Of course, I was living in a fantasy, the same fantasy we all live in, every day, as we take our plane trips, drive our cars, eat our burgers and schlep our cheap consumer goods home after a day’s shopping. Our benevolent capitalist overlords are not, it turns out, paying attention to the needs of ordinary people, or the planet. They are, in this case, asleep at the switch—or, rather, asleep at the switch that would have been there, had they not fought against having it, a $500,000 remote-controlled automatic shutoff mechanism, installed. Half a mil. For a company (BP) that made $5.65 billion in profit in the first quarter of this year, that’s hard 
to take.

So what’s a thinking person to do? The only good thing to have come from this mess is the reexamination of Obama’s offshore drilling policy. But the idiots and greed monkeys are still, amazingly, chanting “Drill baby, drill.” There are millions, I guess, who really think cheap gas to get to the mall is more important than life on Earth.

And even some of the green-minded among us are shaking their heads in resignation, saying that it would be better to drill here, in the U.S., where we have a modicum of regulation and oversight, than to shift production to countries that let bad things happen (ummmm?).

The only way out that I can see is lessening our consumption. There are alternatives. MANY alternatives. And there are things we can do, everyday, to lessen our dependence on the goo.

If you have money, you can take the big steps—hybrid cars, bio-mass-fueled heating systems, solar panels, and energy-efficient appliances. But the biggest and best thing you can do will actually SAVE you money: Consume less.

It’s really easy. Start with the things that are made of oil: plastics. Stop taking plastic bags, for anything. Carry a reusable bag. Use those paper sacks from Trader Joe’s or Whole Foods for your trash. Use a “green” laundry detergent, made from plant oils, instead of Tide, which is made from petroleum. Ditto shampoo, conditioner, lotion, dish soap, and more. Seek out products NOT packaged in plastic: bar soap, powdered laundry detergent (it works fine, really) and bar shampoo. Use tin foil instead of plastic wrap.

Buy used stuff, when you need stuff: it’s already in the area, lessening transport costs, and it’s already made, lessening production costs. Whether it’s clothes or appliances, making stuff and then moving it takes oil, lots of it.

Travel less: instead of two or three short trips, take one long trip. Take the train, which is fantastically efficient, or a bus, instead of flying or driving. Walk or bike as much as you can. When you must use a car, be deliberate and plan your trips. Share your ride, over long distances or short. Take a vacation at home, or close to.
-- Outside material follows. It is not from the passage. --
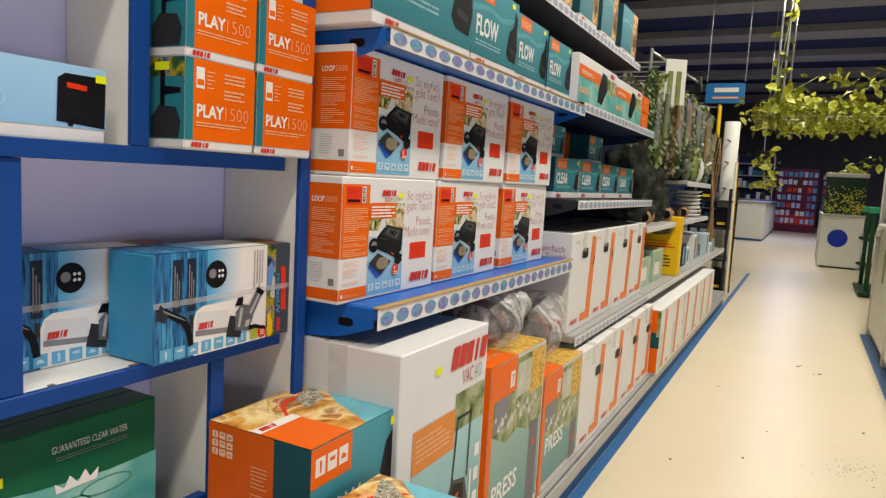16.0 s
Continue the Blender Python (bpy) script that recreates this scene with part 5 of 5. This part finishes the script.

But above all, consume less. As my friend Reverend Billy wrote recently, “We must cut our consumption in half, and learn to live that way, and then halve it again.” We cannot live much longer in a world where, as happened to me this week, we find garbage bags (two!) filled with perfectly good clothes—which took barrels of oil, and as a result, countless lives, to produce—in the trash; where half our food is wasted, and as a result half the oil used to produce it.

The only way out of this mess is to sidestep the BPs and Exxons. Put the billions they’ve been “earning” to better use. Get our own houses in order, and let “them” know what we want. A clean-energy, oil- and coal-free future, for which we’re willing to change.